Ce n’est pas seulement pour complaire à ses nouveaux amis, c’est pour se plaire à lui-même qu’il vient de soumettre à la chambre des députés ce fameux projet de loi qui rend l’enseignement religieux rigoureusement obligatoire et qui restitue au clergé des divers cultes l’inspection, le contrôle, la surveillance de l’école. Si ce projet a causé dans toutes les classes de la société prussienne une si vive émotion, cela tient moins aux mesures proposées qu’aux tendances qu’elles révèlent. On craint que ce ne soit le premier essai d’un système qui sera appliqué plus tard à l’enseignement secondaire et, que sait-on ? un jour peut-être à l’enseignement supérieur. L’Université de Berlin a jeté un cri d’alarme ; 83 de ses professeurs, parmi lesquels figurent les plus illustres, ont adressé au parlement un pressant appel et l’ont adjuré de se tenir en garde contre l’esprit confessionnel, de soustraire l’école à toute autre influence que celle de l’État, de ne pas mettre en tutelle les instituteurs et en danger « les fruits d’une culture intellectuelle séculaire, qui est pour la Prusse la plus sûre garantie de sa cohésion nationale. »

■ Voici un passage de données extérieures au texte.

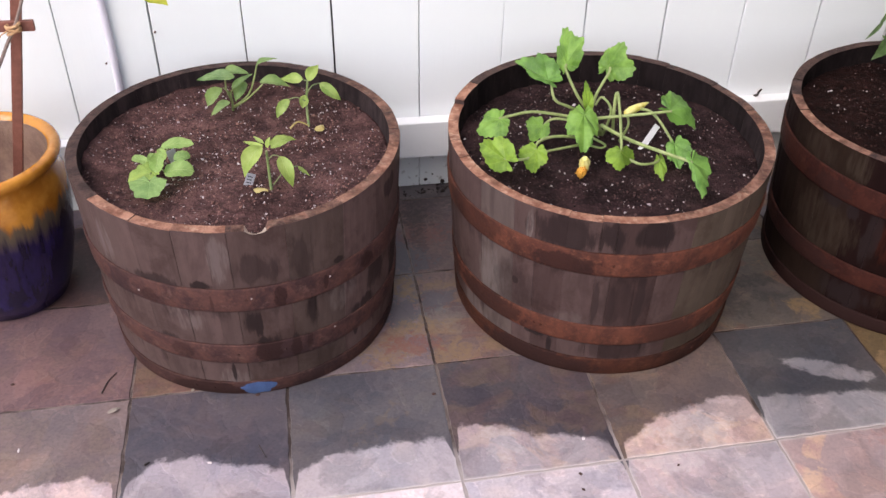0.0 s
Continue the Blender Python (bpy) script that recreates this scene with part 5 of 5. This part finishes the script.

L’empereur disait, le 24 février : — « Nous traversons une période de trouble et d’agitation. Des jours plus tranquilles suivront, si notre peuple se recueille, s’examine et, sans se laisser abuser par des voix étrangères, se fie à Dieu et aux efforts prévoyans de son souverain héréditaire. » — C’est une situation délicate que celle d’un souverain romantique dont les sujets sont les moins romantiques des hommes, et un roi de Prusse, pays où fleurissent les industries savantes, le rationalisme et l’ironie, doit y regarder à deux fois avant de se brouiller avec les universités, qui ont joué un si grand rôle dans la formation de l’empire allemand. Quand don Quichotte eut été désarçonné par le chevalier de la Blanche-Lune, Sancho, voyant son seigneur mordre la poussière, se demandait avec ébahissement d’où pouvait bien sortir l’indomptable paladin qui avait vaincu cette fleur de chevalerie et réduit sa gloire en fumée. On découvrit après coup que ce paladin au nez camard, au teint blême, à la grande bouche railleuse, s’appelait Carrasco, que c’était un simple bachelier, qui avait pris ses licences à Salamanque.


G. VALBERT.

  1. Bismarck und der Hof, Dreizehnte Auflage. Dresden, 1892 ; Verlag der Druckerei Glöss.
  2. Kaiser Wilhelm II und seine Leute, 3e édition. Berlin, 1892.
  3. Was für einen Kurs haben wir ? Eine politische Zeitbetrachtung von Borussen. Gotha, 1891.